While “how to escape from quicksand” might sound like something that only applies to Indiana Jones, the stuff is actually more common than you might think.
It’s true: Just because you don’t think you pass a quicksand pit on your way to work doesn’t mean that it’s not there. It occurs on every continent outside of Antarctica, and all it requires to form is some clay, water and sand. So… yeah, it could happen to you, too.
“Quicksand is very common. It can be found most often near the estuary of a river that happens to be transporting clay,” says Daniel Bonn, a professor of physics at the University of Amsterdam. Now, if you’ve forgotten what an estuary is, that’s where a river meets the sea and where freshwater meets saltwater. And while quicksand can exist without salt, it often contains that as well, which makes it even more hazardous. (And if you’re wondering why a physics professor knows so much about quicksand, that’s because Bonn studies soft matter, i.e., items that aren’t quite solid and aren’t quite liquid, which quicksand is a prime example of.)
It’s because of this unusual consistency that quicksand is so dangerous: It’s a substance that changes its viscosity when force is applied. So simply walking on quicksand can liquify it, and if you struggle to try to get out, that will liquify it even more, making you sink deeper. See, when you’re stepping on it, you’re pushing the sand down and the clay and water rise up, trapping your foot. And if there’s salt in there, Bonn explains that it’s, “yet another destabilizing factor.”
The good news, though, is that you can’t really sink all the way down in quicksand. “Quicksand is about twice as dense as you and me,” explains Bonn. “Because we’re basically bags of water, our buoyancy will only allow us to sink about half way.” In other words, unless you decide to dive head-first into quicksand, it can’t really kill you — although if you get stuck in it, you could die of starvation, exposure, hypothermia, or from a hungry nearby crocodile.
Bonn adds that though reports do exist of people drowning in quicksand, it’s widely believed that this occurred because people got stuck while the tide was out, and when it returned, they drowned, “Not in quicksand, but I don’t think you care at that point,” Bonn says.

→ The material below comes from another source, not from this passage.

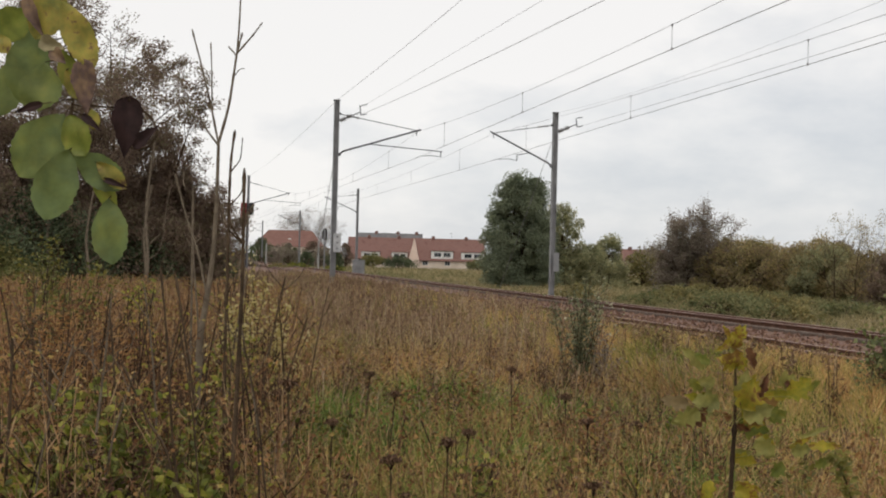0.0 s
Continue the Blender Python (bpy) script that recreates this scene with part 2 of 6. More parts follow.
def box_part(name, lo, hi, mat, parent, label="", bevel=0.0):
    """A box with rounded edges."""
    bm = bmesh.new()
    bmesh.ops.create_cube(bm, size=1)
    for v in bm.verts:
        v.co = Vector([(lo[i] + hi[i]) / 2 + v.co[i] * (hi[i] - lo[i]) for i in range(3)])
    if bevel:
        bmesh.ops.bevel(bm, geom=bm.edges[:], offset=bevel, segments=2, affect="EDGES")
    return part(name, bm, mat, parent, label)


def part(name, bm, material, parent=None, label=""):
    me = bpy.data.meshes.new(name)
    bmesh.ops.recalc_face_normals(bm, faces=bm.faces[:])
    bm.to_mesh(me)
    bm.free()
    me.materials.append(material)
    ob = new(name, me)
    if parent:
        ob.parent = parent
    if label:
        ob["label"] = label
    return ob


def tube_part(name, pts, r, mat, parent=None, label="", sides=8, r2=None):
    pts = np.array(pts, float)
    R = np.linspace(r, r if r2 is None else r2, len(pts))
    V, F = tubes(pts[None], R[None], sides)
    return mesh_ob(name, V, F, mat, parent, label, smooth=True)


def empty(name, m=None):
    ob = new(name)
    ob.empty_display_size = 0.2
    if m is not None:
        ob.matrix_basis = m
    return ob

# ---------------- the line of the railway ----------------
# s runs away from the eye along the middle of the two tracks; +lat is the far side. z = 0 is the low rail's top.
S_STEP = 0.5
S_TAB = np.arange(-300, 900, S_STEP)
K_TAB = np.where(S_TAB < 190, 0.00054, np.where(S_TAB < 340, -0.0012, 0.0))
K_TAB = np.where((S_TAB > 0) & (S_TAB < 190), 0.000538 - 4.877e-06 * S_TAB, K_TAB)
TH_TAB = np.cumsum(K_TAB) * S_STEP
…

The big question, then — especially if the tide’s coming in — is, if you find yourself sunk deep in quicksand, is there a way to get out? The answer is yes… but it isn’t easy. While you may think you can just grab onto a rope and pull yourself out, this won’t work. In fact, if you’re with a buddy and you fall in quicksand, the last thing you should do is grab his hand to pull yourself out, as you’ll likely just end up pulling him in, too. Bonn points to the example of when you get a boot stuck in mud — if you just pull your foot up, your boot will remain standing there, as it takes quite a bit of force to get it out. With quicksand, the amount of force required to get you out would be roughly the same force it takes to lift a small car off the ground.
The trick — just like with your boot in the mud — is to wiggle. Bonn says, “You have to create some space between your leg and the quicksand.” The way to do that is to wiggle one leg side to side, then let the water fill in that space. Next, you slowly and calmly wiggle your leg more and step upwards. Eventually, you’ll get one leg out, and you’ll continue by working out the next leg until you can crawl your way out of the mud. If you don’t believe this is possible, here’s a video of Bear Grylls doing it:
And if you’re thinking, “Of course Bear Grylls can do it, but my fat butt can’t,” just remember that fat is more buoyant than muscle, so you may actually have less of a distance to go than he did.
And you probably won’t have to drink your own pee, either.